Я сжалась, но не отстранилась, наоборот — вцепилась в него крепче, ногти пробили ткань, как будто я могла удержать этим свой страх, свои чувства, себя. Слова не пришли — не успели, потому что он уже склонился ближе, на долю секунды завис, и я чувствовала его дыхание — горячее, сбивчивое, с запахом табака и чего-то дикого, мужского, настоящего. А потом его губы коснулись моих — не мягко, не нежно, а как удар током.
Я не сопротивлялась. Этот поцелуй был огнем, жарким, голодным, языки наших ртов переплелись, как змеи, не играя, а сражаясь. Он втянул меня в себя, как будто хотел проглотить, растворить, стереть границы. Его руки сжали меня крепче, и я почувствовала, как каждое его мышечное волокно напряглось, как будто он держит ураган, сдерживает, чтобы не разнести все к чертовой матери. Его ладони обвили мою талию, одна скользнула ниже, впилась в бедро через ткань, и я в этот момент перестала существовать отдельно. Его язык проник глубже, требовательно, жадно, с той самой грязной нежностью, от которой кружится голова, а душа вылезает из груди, как будто этого ждала всю жизнь. Мы дышали тяжело, вырывая друг у друга воздух, как будто без него могли сдохнуть.
Его рука не церемонилась, скользнула по моему боку, сжала мою задницу грубо. Его пальцы будто проросли в меня, впились сквозь одежду, и в этот момент я потеряла контроль.
Колесо качнулось, словно подыгрывая нам. Что-то твердое прижалось к животу, и от осознания, каким твердым он стал — чужим, голодным, готовым — внутри что-то щелкнуло.
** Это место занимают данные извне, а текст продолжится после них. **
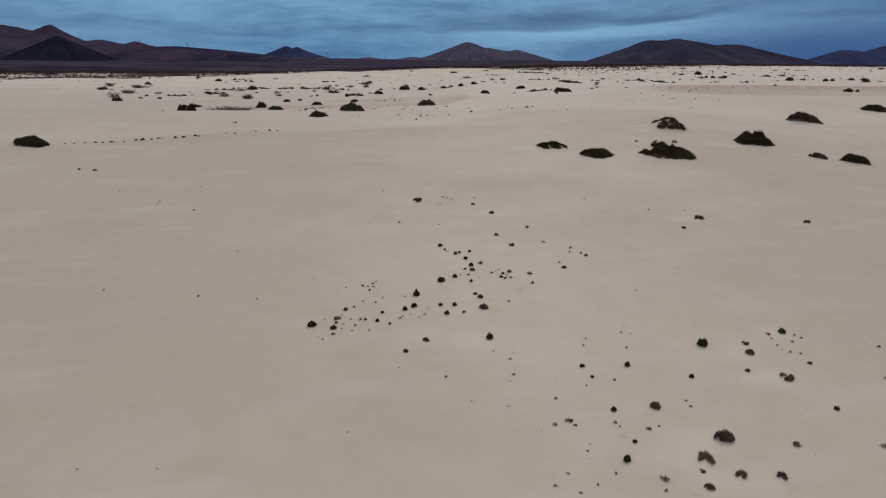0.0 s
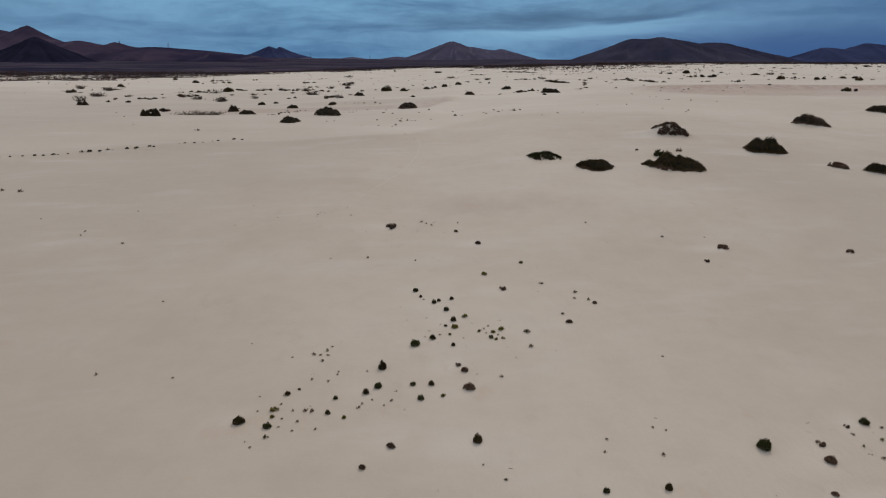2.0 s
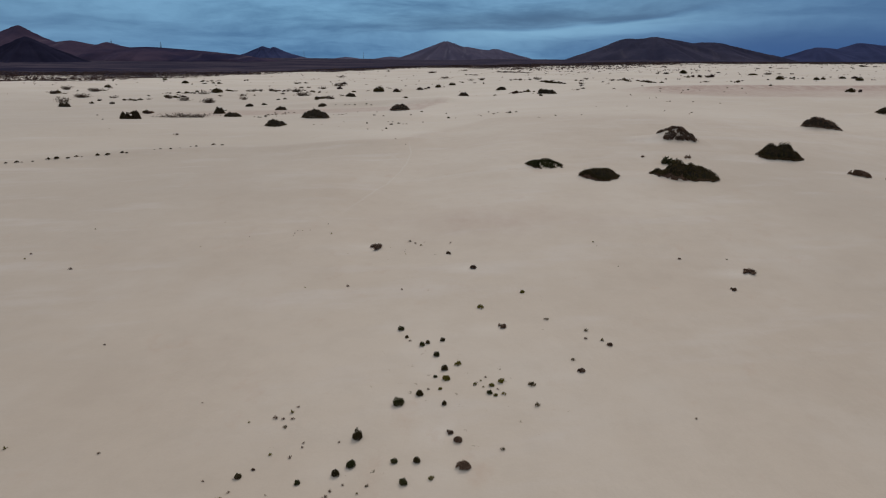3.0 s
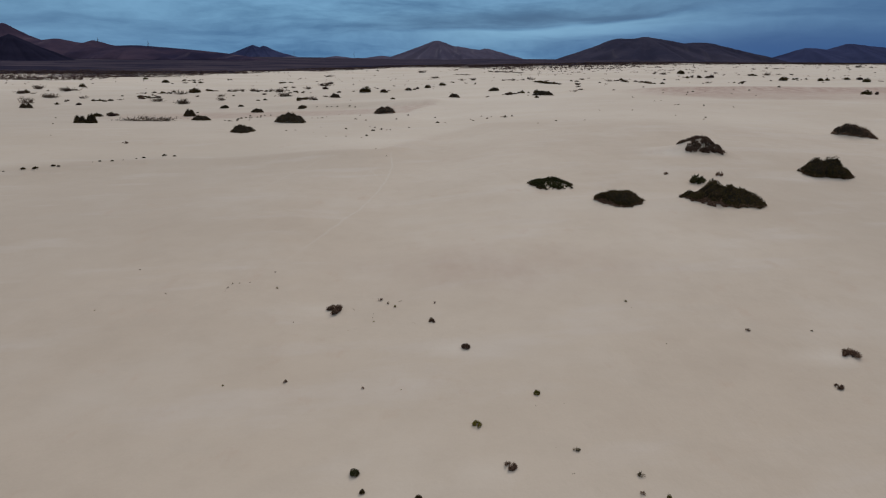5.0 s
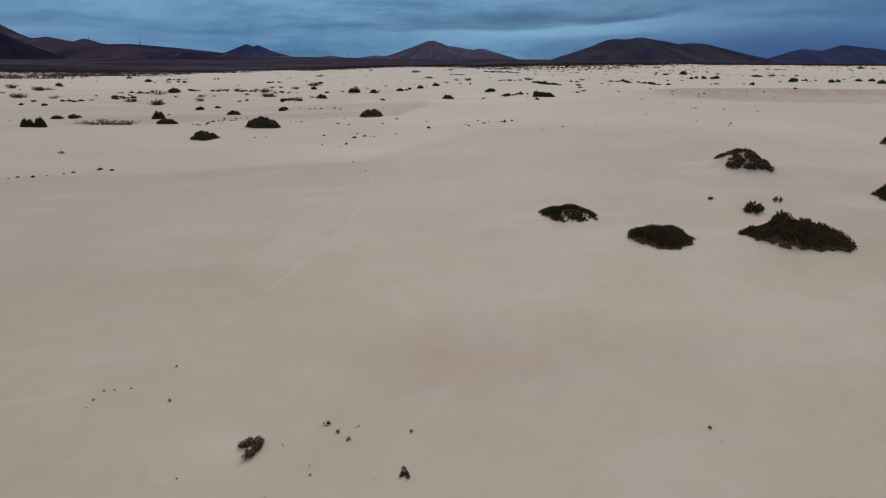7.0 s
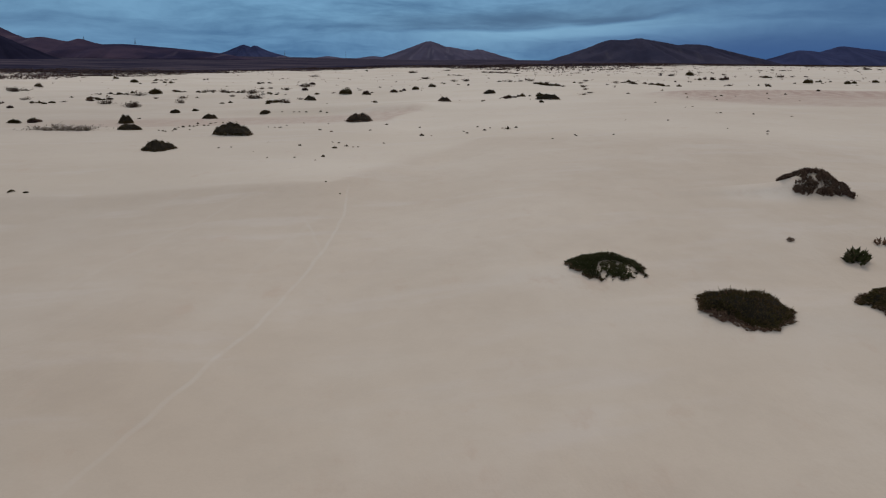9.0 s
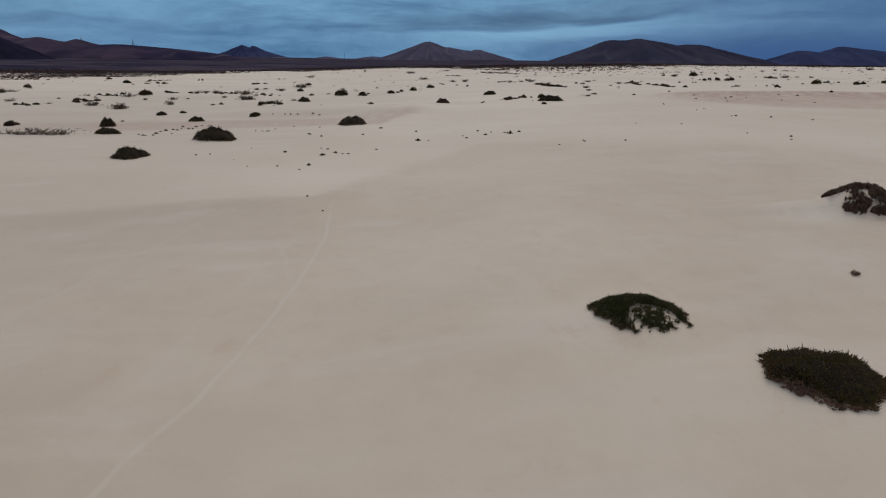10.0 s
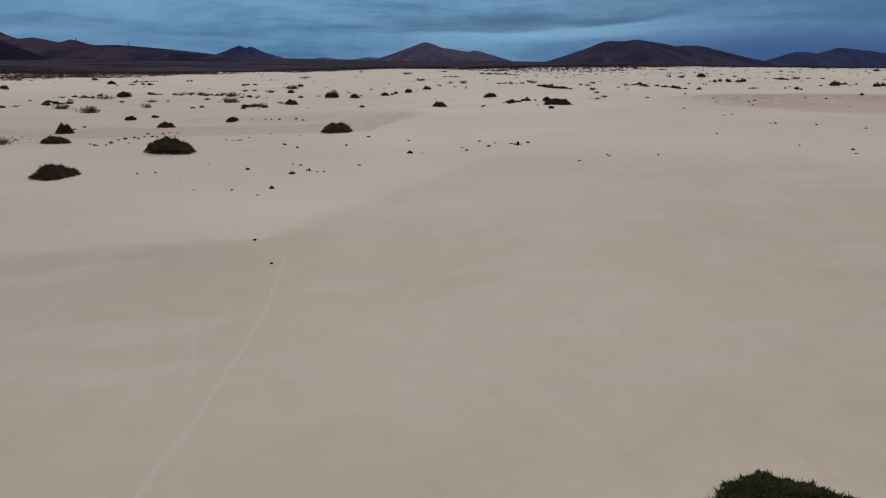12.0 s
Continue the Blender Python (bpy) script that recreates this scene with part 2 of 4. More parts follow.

Колени подкосились, дыхание сорвалось, я вцепилась в него, как в спасение, а пальцы сами нашли его затылок, волосы — мягкие, и я сжала их, будто хотела втянуть его внутрь себя. Он выдохнул — хрипло, плотно, как будто я только что разбила ему что-то внутри. Стон у него вышел низкий, почти звериный, и от него по позвоночнику пробежала дрожь — не страха, а голой, дикой жажды. Я впилась в него зубами, губами, языком.